The Erdems’ younger children – daughter Semanur, 13, and 9-year-old son Yigit Cinar – were sleeping in their parents’ room when the quake hit.

But Taha could not hear his mother’s calls through the mass of concrete. Nor could she hear her son’s cries in the dark, and both believed the other was lying dead in the destroyed building.

It was only when Zeliha, her husband Ali, 47, a hospital cleaner, and the other children were taken to her sister’s home that they realised Taha had survived.

“The world was mine at that moment,” Zeliha said. “I have nothing, but I have my kids.”

The story of the Erdem family is one of many emotional tales of human fortitude to emerge from the widespread disaster area. Many vividly recount the horrors of being trapped beneath their homes.

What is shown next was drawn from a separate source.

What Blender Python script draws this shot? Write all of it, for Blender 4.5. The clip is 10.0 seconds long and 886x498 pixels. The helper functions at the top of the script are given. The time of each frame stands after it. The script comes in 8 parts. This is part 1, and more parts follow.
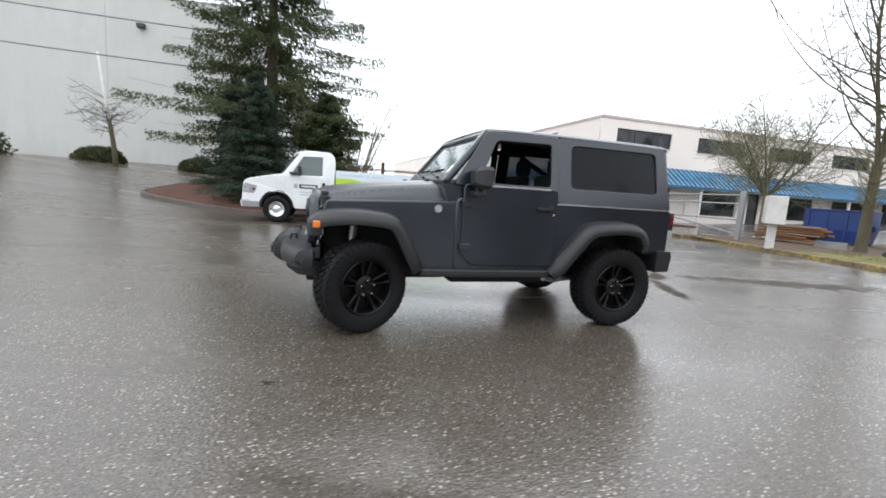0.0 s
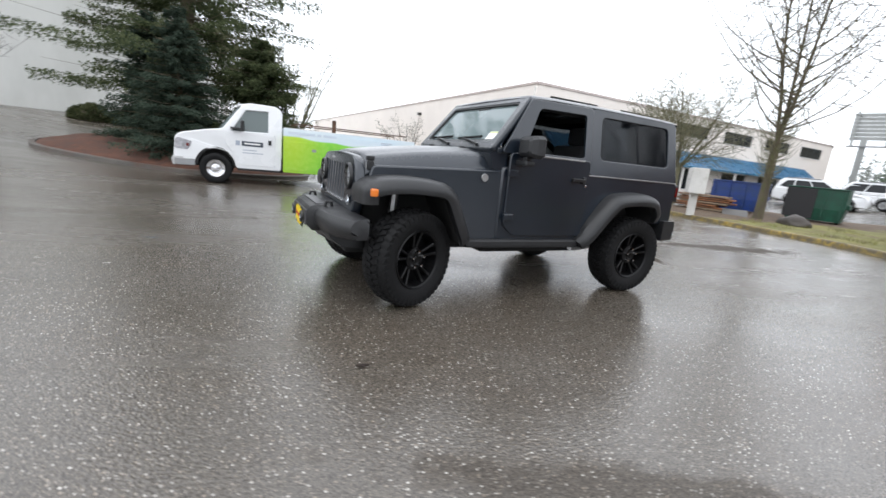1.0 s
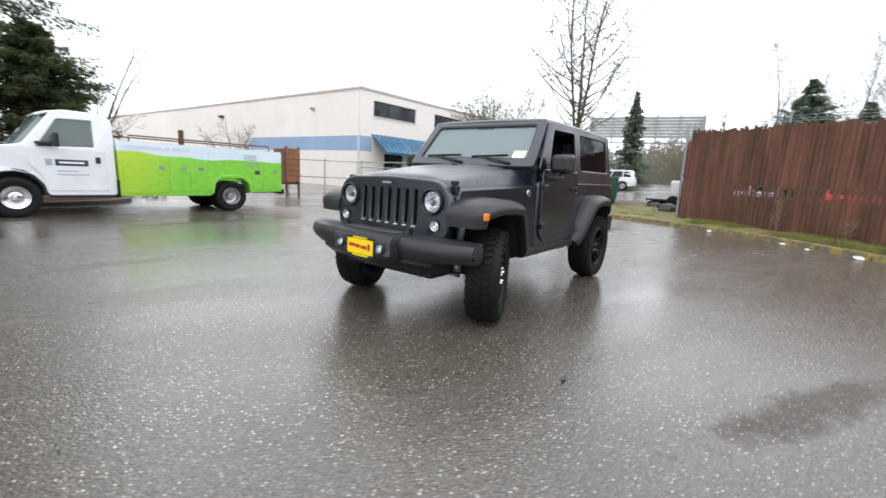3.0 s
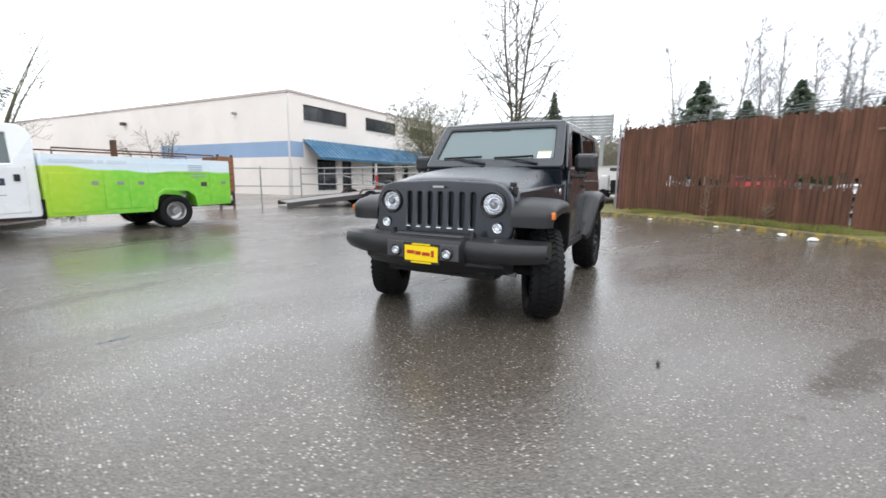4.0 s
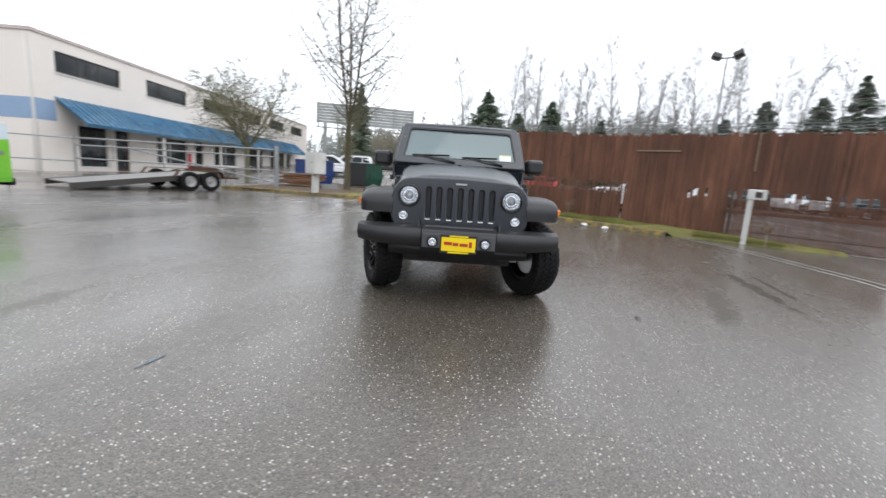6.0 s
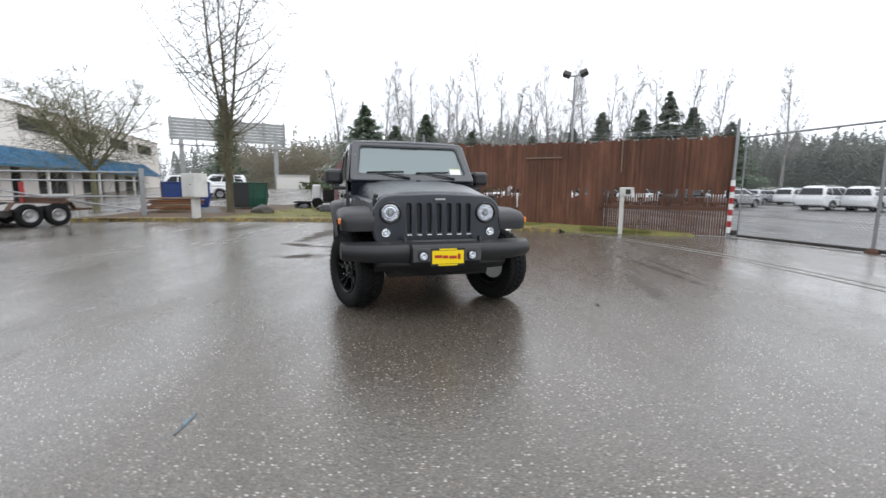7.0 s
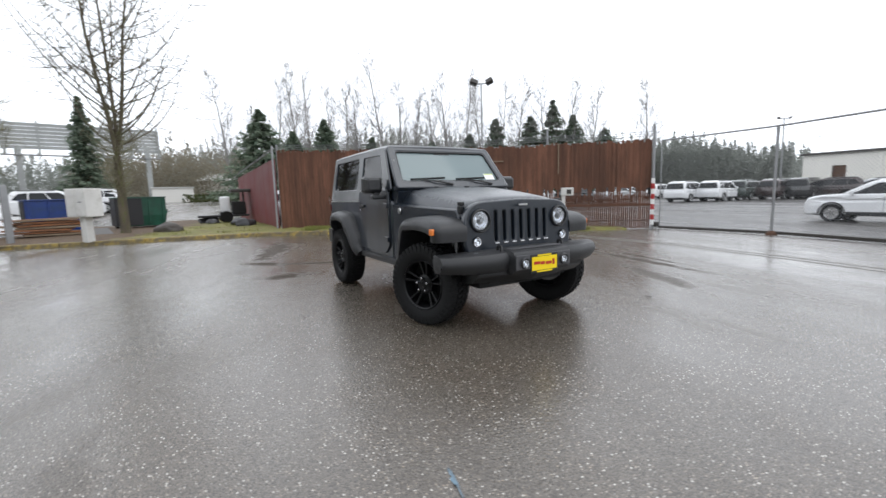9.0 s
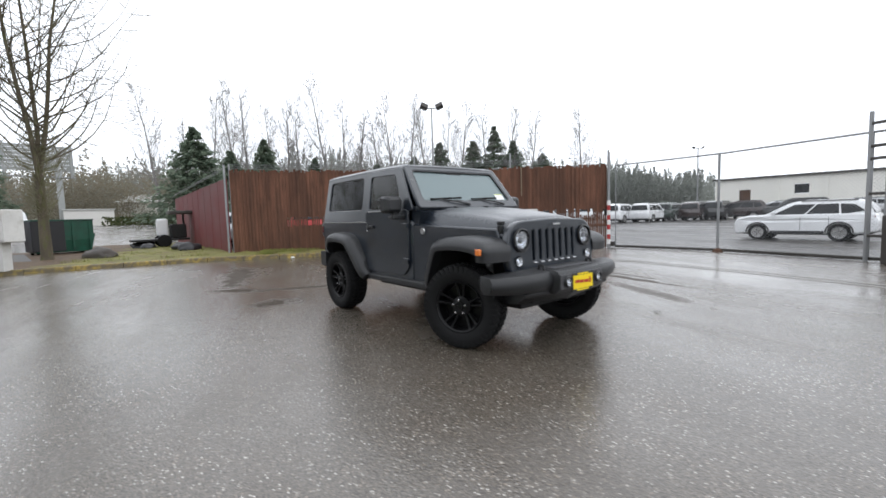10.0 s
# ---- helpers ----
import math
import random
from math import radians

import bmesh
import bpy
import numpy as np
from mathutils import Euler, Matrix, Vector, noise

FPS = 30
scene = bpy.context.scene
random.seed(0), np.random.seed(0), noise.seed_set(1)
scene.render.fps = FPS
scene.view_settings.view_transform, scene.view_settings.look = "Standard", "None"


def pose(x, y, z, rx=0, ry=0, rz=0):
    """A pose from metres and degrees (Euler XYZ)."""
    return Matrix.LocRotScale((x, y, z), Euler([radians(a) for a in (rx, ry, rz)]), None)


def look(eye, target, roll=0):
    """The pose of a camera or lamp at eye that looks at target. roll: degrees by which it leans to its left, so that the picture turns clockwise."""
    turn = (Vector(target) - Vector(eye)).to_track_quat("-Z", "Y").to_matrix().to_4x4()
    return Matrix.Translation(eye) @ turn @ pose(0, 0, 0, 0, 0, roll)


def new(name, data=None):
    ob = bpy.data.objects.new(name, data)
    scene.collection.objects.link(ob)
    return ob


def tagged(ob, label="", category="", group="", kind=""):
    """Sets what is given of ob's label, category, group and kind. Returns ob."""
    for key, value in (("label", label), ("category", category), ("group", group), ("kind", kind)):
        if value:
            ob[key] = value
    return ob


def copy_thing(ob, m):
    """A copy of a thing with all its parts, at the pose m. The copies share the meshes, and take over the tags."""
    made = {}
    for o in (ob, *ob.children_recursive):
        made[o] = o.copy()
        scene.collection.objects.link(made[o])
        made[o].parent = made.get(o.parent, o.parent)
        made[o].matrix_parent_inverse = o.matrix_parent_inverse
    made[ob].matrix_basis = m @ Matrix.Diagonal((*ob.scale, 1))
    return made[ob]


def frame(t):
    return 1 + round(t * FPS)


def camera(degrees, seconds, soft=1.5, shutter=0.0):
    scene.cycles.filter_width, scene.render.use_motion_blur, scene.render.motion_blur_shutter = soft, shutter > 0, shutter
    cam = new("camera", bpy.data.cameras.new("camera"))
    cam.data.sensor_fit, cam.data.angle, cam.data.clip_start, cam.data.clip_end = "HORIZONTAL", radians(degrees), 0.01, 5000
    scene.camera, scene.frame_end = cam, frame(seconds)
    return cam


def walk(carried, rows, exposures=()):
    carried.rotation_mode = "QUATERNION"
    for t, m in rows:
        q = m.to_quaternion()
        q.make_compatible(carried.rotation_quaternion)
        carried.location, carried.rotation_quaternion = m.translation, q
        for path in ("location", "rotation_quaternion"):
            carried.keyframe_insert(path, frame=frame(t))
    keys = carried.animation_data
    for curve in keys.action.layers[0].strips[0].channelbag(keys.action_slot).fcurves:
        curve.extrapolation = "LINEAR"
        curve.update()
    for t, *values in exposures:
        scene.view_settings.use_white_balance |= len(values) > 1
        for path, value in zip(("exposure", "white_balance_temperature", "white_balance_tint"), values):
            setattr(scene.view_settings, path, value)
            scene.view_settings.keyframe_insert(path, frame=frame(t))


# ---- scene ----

Ibrahim Zakaria, a 23-year-old Syrian who was rescued in the coastal Syrian town of Jableh on Feb 10, told the AP that he survived by licking water dripping down the wall next to him, slipping in and out of consciousness and losing hope of survival in his waking moments.

“I almost surrendered because I thought I will die,” he said from his hospital bed. “I thought: ‘There is no escape.’”

In the Turkish city of Gaziantep, 17-year-old Adnan Muhammed Korkut, was trapped for four days before he was rescued. He told the private IHA news agency that he grew so thirsty that he drank his own urine.